--- Given data ---
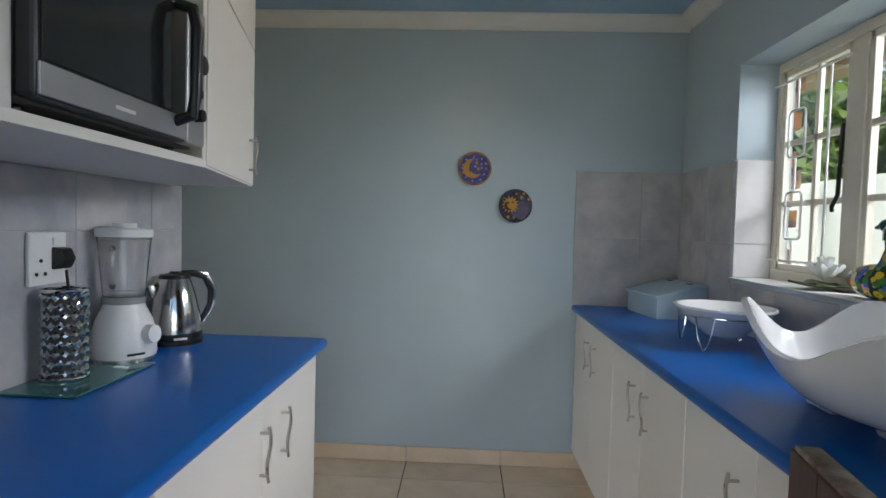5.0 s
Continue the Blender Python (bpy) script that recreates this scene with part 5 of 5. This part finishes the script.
# side yard outside the galley window
setting("wall_yard", box(4.2, 4.4, -6.0, 16.0, -0.13, 1.90), WHITE_WALL)
SOFFIT = mat("brown_soffit_board", (0.28, 0.17, 0.08), 0.6, vary=0.15, scale=6)
# unseen board over the entrance, added to dim sky light on its bricks
setting("eaves_entrance", box(-3.4, 3.0, -0.25, 1.185, 2.40, 2.46), SOFFIT)
setting("eaves", box(1.47, 2.34, 0.4, 8.0, 2.20, 2.28), SOFFIT)
for k in range(9):
    part("rafter", box(1.48, 2.30, 0.8 + k * 0.7, 0.86 + k * 0.7, 2.17, 2.20), SOFFIT, bpy.data.objects["eaves"])
for x, y, h, s, m in ((5.6, 8.2, 3.6, 13, LEAF_A), (6.2, 6.6, 3.9, 14, LEAF_B), (5.5, 10.2, 4.0, 15, LEAF_B), (5.4, 5.2, 3.4, 16, LEAF_C), (6.5, 12.5, 4.4, 17, LEAF_A)):
    tree((x, y, GZ), h, (1.1, 1.2, 1.1), s, m, "dense green tree behind the white yard wall", 2600, 0.2)
setting("roof", box(-8.15, 2.34, 0.4, 7.6, 2.82, 2.95), mat("brown_roof_tile", (0.16, 0.08, 0.05), 0.8, vary=0.2, scale=4))
setting("wall_gable", box(1.47, 1.48, 1.2, 4.88, 2.28, 2.82), WHITE_WALL)

# ---- tiles ----
def piece(name, sx, sy, sz, material, bevel=0.002):
    b = box(-sx / 2, sx / 2, -sy / 2, sy / 2, -sz, 0, bevel, seg=1)
    me = bpy.data.meshes.new(name)
    b.to_mesh(me)
    b.free()
    me.materials.append(material)
    return me


def lay(name, me, parent, m):
    ob = new(name, me)
    ob.parent = parent
    ob.matrix_local = m
    return ob


floor = bpy.data.objects["floor"]
ft = piece("tile", 0.494, 0.494, 0.009, FLOOR_TILE)
for i in range(-17, 3):
    for j in range(-8, 8):
        x = -0.145 + 0.5 * i + 0.25
        y = (3.465 if x > -1.2 else 3.375) + 0.5 * j + 0.25
        inside = (1.35 < y < 4.4 and -3.3 < x < 1.3) or (-3.3 < x < -1.0 and -0.1 < y < 4.9) or (-7.9 < x <= -3.3 and 1.2 < y < 6.9) or (-8.8 < x <= -7.9 and 4.4 < y < 6.9)
        if inside:
            lay("tile", ft, floor, pose(x, y, 0.0))
# tile skirtings
base = setting("baseboard", box(-1.51, 0.72, 4.163, 4.17, 0, 0.072), TILE_JOINT)
st = piece("tile", 0.496, 0.012, 0.08, FLOOR_TILE)
for i in range(-3, 2):
    if -0.145 + 0.5 * i + 0.25 < 0.9:
        lay("tile", st, base, pose(-0.145 + 0.5 * i + 0.25, 4.162, 0.082))
lay("tile", piece("tile", 0.22, 0.010, 0.08, FLOOR_TILE), base, pose(WEST - 0.09, AY1 + 0.004, 0.085))
lay("tile", piece("tile", 0.012, 0.15, 0.08, FLOOR_TILE), base, pose(WEST + 0.006, AY1 + 0.075, 0.085))
lay("tile", piece("tile", 0.20, 0.010, 0.08, FLOOR_TILE), base, pose(WEST - 0.09, AY0 - 0.005, 0.085))
lay("tile", piece("tile", 0.012, 0.15, 0.08, FLOOR_TILE), base, pose(WEST + 0.016, AY0 - 0.075, 0.085))
for y in (4.27, 2.62):
    lay("tile", piece("tile", 0.012, 0.30, 0.08, FLOOR_TILE), base, pose(RX + 0.006, y + 0.05, 0.082))
lay("tile", piece("tile", 0.012, 2.4, 0.08, FLOOR_TILE), base, pose(-8.744, 5.8, 0.082))
# wall tiles: (name of the wall, pieces)
TH = 0.347
def tile_run(parent, axis, face, out, a_cuts, z_cuts):
    """Tiles on a wall; axis is the way it runs, face its plane, out the way it looks."""
    for a0, a1 in zip(a_cuts, a_cuts[1:]):
        for z0, z1 in zip(z_cuts, z_cuts[1:]):
            w, h = abs(a1 - a0) - 0.0016, z1 - z0 - 0.0016
            c, zc = (a0 + a1) / 2, (z0 + z1) / 2
            if axis == "x":
                lay("tile", piece("tile", w, 0.008, h, WALL_TILE, 0.001), parent, pose(c, face + out * 0.0005, zc + h / 2))
            else:
                lay("tile", piece("tile", 0.008, w, h, WALL_TILE, 0.001), parent, pose(face + out * 0.0005, c, zc + h / 2))


O = bpy.data.objects
g1 = setting("grout_north", box(0.702, 1.244, 4.165, 4.169, HC, 1.563), TILE_JOINT)
tile_run(g1, "x", 4.166, -1, (0.702, 1.038, 1.236), (HC + 0.001, 1.220, 1.565))
g2 = setting("grout_east", box(1.2405, 1.2445, 1.6, 4.165, HC, 1.058), TILE_JOINT)
g2b = setting("grout_corner", box(1.2405, 1.2445, WY1 + 0.004, 4.165, 1.058, 1.563), TILE_JOINT)
tile_run(g2b, "y", 1.2415, -1, (4.157, 3.85, WY1), (1.220, 1.565))
tile_run(g2b, "y", 1.2415, -1, (4.157, 3.85, WY1), (HC + 0.001, 1.220))
tile_run(g2, "y", 1.2415, -1, (WY1, 3.27, 2.935, 2.60, 2.265, 1.93, 1.61), (HC + 0.001, 1.058))
g3 = setting("grout_stub", box(-0.8675, -0.863, 1.43, 3.173, HC, 1.372), TILE_JOINT)
tile_run(g3, "y", -0.864, 1, (3.175, 2.99, 2.652, 2.314, 1.976, 1.638, 1.43), (HC + 0.001, 1.220, 1.369))
g4 = setting("grout_stub_end", box(-1.0, -0.863, 3.1735, 3.177, 0.0, 2.1), TILE_JOINT)
tile_run(g4, "x", 3.176, 1, (-1.0, -0.861), (0.0, 0.52, HC, 1.220, 1.567, 2.1))
g5 = setting("grout_pier", box(WEST + 0.0005, WEST + 0.004, PY1 + 0.004, AY0 - 0.004, 0.0, 1.563), TILE_JOINT)
tile_run(g5, "y", WEST + 0.003, 1, (PY1 + 0.004, 3.09, AY0 - 0.003), (0.02, 0.52, 0.87, 1.217, 1.565))
g6 = setting("grout_reveal", box(1.25, 1.398, WY1 - 0.003, WY1 - 0.0005, WZ0, 1.563), TILE_JOINT)
REVEAL_TILE = mat("pale_reveal_tile", (0.62, 0.61, 0.60), 0.25, vary=0.06, scale=12)
for z0, z1 in ((WZ0 + 0.006, 1.219), (1.222, 1.565)):
    lay("tile", piece("tile", 0.150, 0.006, z1 - z0, REVEAL_TILE, 0.001), g6, pose(1.321, WY1 - 0.006, z1))

# ---- bricks ----
def brick_material():
    m = bpy.data.materials.new("yellow_stock_brick")
    m.use_nodes = True
    n, l = m.node_tree.nodes, m.node_tree.links
    b = n["Principled BSDF"]
    oi = n.new("ShaderNodeObjectInfo")
    gi = n.new("ShaderNodeNewGeometry")
    ad = n.new("ShaderNodeMath")
    ad.operation = "ADD"
    l.new(oi.outputs["Random"], ad.inputs[0])
    l.new(gi.outputs["Random Per Island"], ad.inputs[1])
    fr_ = n.new("ShaderNodeMath")
    fr_.operation = "FRACT"
    l.new(ad.outputs[0], fr_.inputs[0])
    r = n.new("ShaderNodeValToRGB")
    el = r.color_ramp.elements
    for k, (p, c) in enumerate(((0.0, (0.66, 0.37, 0.09)), (0.2, (0.64, 0.25, 0.045)), (0.4, (0.68, 0.36, 0.09)), (0.58, (0.50, 0.22, 0.075)), (0.75, (0.62, 0.42, 0.26)), (1.0, (0.62, 0.20, 0.04)))):
        e = el[0] if k == 0 else (el[1] if k == 1 else el.new(p))
        e.position, e.color = p, (*c, 1)
    l.new(fr_.outputs[0], r.inputs[0])
    tc = n.new("ShaderNodeTexCoord")
    shift = n.new("ShaderNodeVectorMath")
    shift.operation = "ADD"
    sc = n.new("ShaderNodeMath")
    sc.operation = "MULTIPLY"
    sc.inputs[1].default_value = 37.0
    l.new(fr_.outputs[0], sc.inputs[0])
    l.new(tc.outputs["Object"], shift.inputs[0])
    l.new(sc.outputs[0], shift.inputs[1])

    def fac(scale, lo, hi, detail=3.0):
        t = n.new("ShaderNodeTexNoise")
        t.inputs["Scale"].default_value, t.inputs["Detail"].default_value = scale, detail
        l.new(shift.outputs[0], t.inputs["Vector"])
        q = n.new("ShaderNodeMapRange")
        q.inputs[1].default_value, q.inputs[2].default_value = lo, hi
        l.new(t.outputs["Fac"], q.inputs[0])
        return q.outputs[0]

    def over(base_, f, colour):
        mx = n.new("ShaderNodeMix")
        mx.data_type = "RGBA"
        l.new(f, mx.inputs[0])
        l.new(base_, mx.inputs[6])
        mx.inputs[7].default_value = (*colour, 1)
        return mx.outputs[2]
    c = over(r.outputs[0], fac(30, 0.50, 0.72, 5.0), (0.52, 0.20, 0.045))
    c = over(c, fac(8, 0.55, 0.68, 5.0), (0.16, 0.07, 0.06))
    c = over(c, fac(12, 0.62, 0.70), (0.66, 0.46, 0.28))
    c = over(c, fac(46, 0.67, 0.70, 2.0), (0.055, 0.03, 0.022))
    c = over(c, fac(120, 0.66, 0.70, 1.0), (0.05, 0.03, 0.025))
    l.new(c, b.inputs["Base Color"])
    b.inputs["Roughness"].default_value = 0.85
    bp = n.new("ShaderNodeBump")
    bp.inputs["Strength"].default_value, bp.inputs["Distance"].default_value = 0.8, 0.006
    l.new(fac(55, 0.2, 0.8, 6.0), bp.inputs["Height"])
    l.new(bp.outputs[0], b.inputs["Normal"])
    return m


BRICK = brick_material()
rb = random.Random(12)


def brick_mesh(length, seed):
    rr_ = random.Random(seed)
    b = box(-length / 2, length / 2, -0.012, 0.02, -0.038, 0.038, 0.0045, seg=1)
    for v in b.verts:
        v.co += Vector((rr_.uniform(-1, 1), rr_.uniform(-1, 1) * 0.6, rr_.uniform(-1, 1))) * 0.002
    me = bpy.data.meshes.new("brick")
    b.to_mesh(me)
    b.free()
    me.materials.append(BRICK)
    return me


full = [brick_mesh(0.212, s) for s in range(6)]
half = [brick_mesh(0.098, s + 20) for s in range(4)]
mortar = bpy.data.objects["mortar_bed"]
COURSE = 0.0885


def brick_rows(x_start, direction, x_end, z_top, rows, first_half):
    for r in range(rows):
        z = z_top - COURSE * r - COURSE / 2
        x = x_start
        k = 0
        while (x_end - x) * direction > 0.03:
            hf = k == 0 and (r + first_half) % 2 == 0
            ln = 0.098 if hf else 0.212
            me = (half if hf else full)[rb.randrange(4 if hf else 6)]
            ob = lay("brick", me, mortar, pose(x + direction * ln / 2, FACE + 0.0 + rb.uniform(-0.002, 0.002), z, 0, rb.uniform(-0.6, 0.6), rb.uniform(-0.5, 0.5)))
            x += direction * (ln + 0.0125)
            k += 1


brick_rows(0.607, 1, 1.35, 1.7155 + 2 * COURSE, 16, 0)
brick_rows(-0.352, -1, -1.25, 1.0015, 6, 0)
vs, fs = [], []
for x0, x1, z0, z1 in ((1.40, 2.95, 0.0, 2.5), (-3.4, -1.30, 0.0, 0.99), (0.61, 1.38, 0.0, 0.47), (-1.28, -0.36, 0.0, 0.46), (0.61, 1.38, 1.90, 2.5), (-3.4, 0.58, 2.13, 2.55)):
    r = 0
    z = z0
    while z + 0.076 < z1:
        x = x0 - 0.11 * (r % 2)
        while x < x1:
            a, b_ = max(x, x0), min(x + 0.212, x1)
            if b_ - a > 0.03:
                k = len(vs)
                for yy in (FACE - 0.011, FACE + 0.02):
                    vs += [(a, yy, z), (b_, yy, z), (b_, yy, z + 0.076), (a, yy, z + 0.076)]
                fs += [(k, k + 1, k + 2, k + 3), (k + 1, k + 5, k + 6, k + 2), (k + 4, k, k + 3, k + 7), (k + 3, k + 2, k + 6, k + 7), (k, k + 4, k + 5, k + 1)]
            x += 0.2245
        z += COURSE
        r += 1
rest = leaf_mesh("brickwork", vs, fs, BRICK, mortar)
tagged(rest, kind="stuff")
# brick pier seen past the galley window
pier = setting("brick_pier", box(1.49, 1.585, 3.86, 4.1, -0.13, 2.20), MORTAR)
pm = brick_mesh(0.212, 50)
for r in range(26):
    lay("brick", pm, pier, pose(1.50 + (0.0, 0.035, 0.012, 0.045, 0.02)[r % 5], 3.855, -0.08 + COURSE * r))
post = setting("patio_pillar", box(-9.52, -9.12, 0.90, 1.31, -0.13, 2.6), MORTAR)
for r in range(30):
    z = -0.09 + COURSE * r
    if z < 2.5:
        for k in range(2):
            lay("brick", full[(r + k) % 6], post, pose(-9.112, 0.96 + 0.075 * (r % 2) + 0.2245 * k, z, 0, 0, 90))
---
Task to complete »
The lines to return run from the one containing "Continue the Blender" down to the one containing "2.28, 2.82), WHITE_WALL)"; give them exactly, both included, and no others.

Output »
Continue the Blender Python (bpy) script that recreates this scene with part 5 of 5. This part finishes the script.
# side yard outside the galley window
setting("wall_yard", box(4.2, 4.4, -6.0, 16.0, -0.13, 1.90), WHITE_WALL)
SOFFIT = mat("brown_soffit_board", (0.28, 0.17, 0.08), 0.6, vary=0.15, scale=6)
# unseen board over the entrance, added to dim sky light on its bricks
setting("eaves_entrance", box(-3.4, 3.0, -0.25, 1.185, 2.40, 2.46), SOFFIT)
setting("eaves", box(1.47, 2.34, 0.4, 8.0, 2.20, 2.28), SOFFIT)
for k in range(9):
    part("rafter", box(1.48, 2.30, 0.8 + k * 0.7, 0.86 + k * 0.7, 2.17, 2.20), SOFFIT, bpy.data.objects["eaves"])
for x, y, h, s, m in ((5.6, 8.2, 3.6, 13, LEAF_A), (6.2, 6.6, 3.9, 14, LEAF_B), (5.5, 10.2, 4.0, 15, LEAF_B), (5.4, 5.2, 3.4, 16, LEAF_C), (6.5, 12.5, 4.4, 17, LEAF_A)):
    tree((x, y, GZ), h, (1.1, 1.2, 1.1), s, m, "dense green tree behind the white yard wall", 2600, 0.2)
setting("roof", box(-8.15, 2.34, 0.4, 7.6, 2.82, 2.95), mat("brown_roof_tile", (0.16, 0.08, 0.05), 0.8, vary=0.2, scale=4))
setting("wall_gable", box(1.47, 1.48, 1.2, 4.88, 2.28, 2.82), WHITE_WALL)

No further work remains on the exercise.